| Written instruction |
Drop every picture, then transcribe the remaining data exactly.

◆ ◆ ◆ ◆

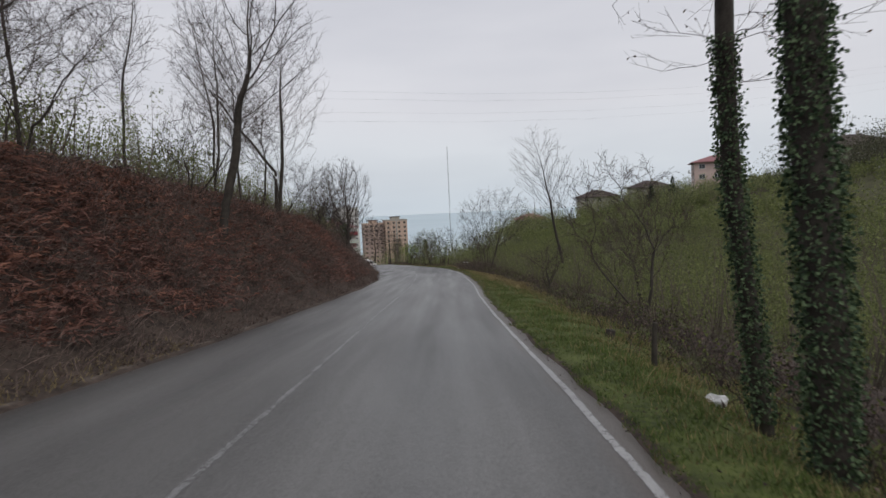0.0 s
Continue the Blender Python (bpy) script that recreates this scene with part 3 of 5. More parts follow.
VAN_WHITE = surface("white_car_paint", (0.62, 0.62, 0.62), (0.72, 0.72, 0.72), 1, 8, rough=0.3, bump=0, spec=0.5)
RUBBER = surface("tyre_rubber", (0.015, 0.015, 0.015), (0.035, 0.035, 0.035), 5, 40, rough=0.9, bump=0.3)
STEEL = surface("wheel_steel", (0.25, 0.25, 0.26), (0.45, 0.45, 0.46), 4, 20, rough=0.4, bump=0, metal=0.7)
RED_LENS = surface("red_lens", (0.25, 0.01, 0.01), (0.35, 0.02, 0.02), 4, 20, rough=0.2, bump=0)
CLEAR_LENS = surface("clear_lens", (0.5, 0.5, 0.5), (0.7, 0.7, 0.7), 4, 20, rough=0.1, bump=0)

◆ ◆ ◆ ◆

| Correct answer |
0.0 s
Continue the Blender Python (bpy) script that recreates this scene with part 3 of 5. More parts follow.
VAN_WHITE = surface("white_car_paint", (0.62, 0.62, 0.62), (0.72, 0.72, 0.72), 1, 8, rough=0.3, bump=0, spec=0.5)
RUBBER = surface("tyre_rubber", (0.015, 0.015, 0.015), (0.035, 0.035, 0.035), 5, 40, rough=0.9, bump=0.3)
STEEL = surface("wheel_steel", (0.25, 0.25, 0.26), (0.45, 0.45, 0.46), 4, 20, rough=0.4, bump=0, metal=0.7)
RED_LENS = surface("red_lens", (0.25, 0.01, 0.01), (0.35, 0.02, 0.02), 4, 20, rough=0.2, bump=0)
CLEAR_LENS = surface("clear_lens", (0.5, 0.5, 0.5), (0.7, 0.7, 0.7), 4, 20, rough=0.1, bump=0)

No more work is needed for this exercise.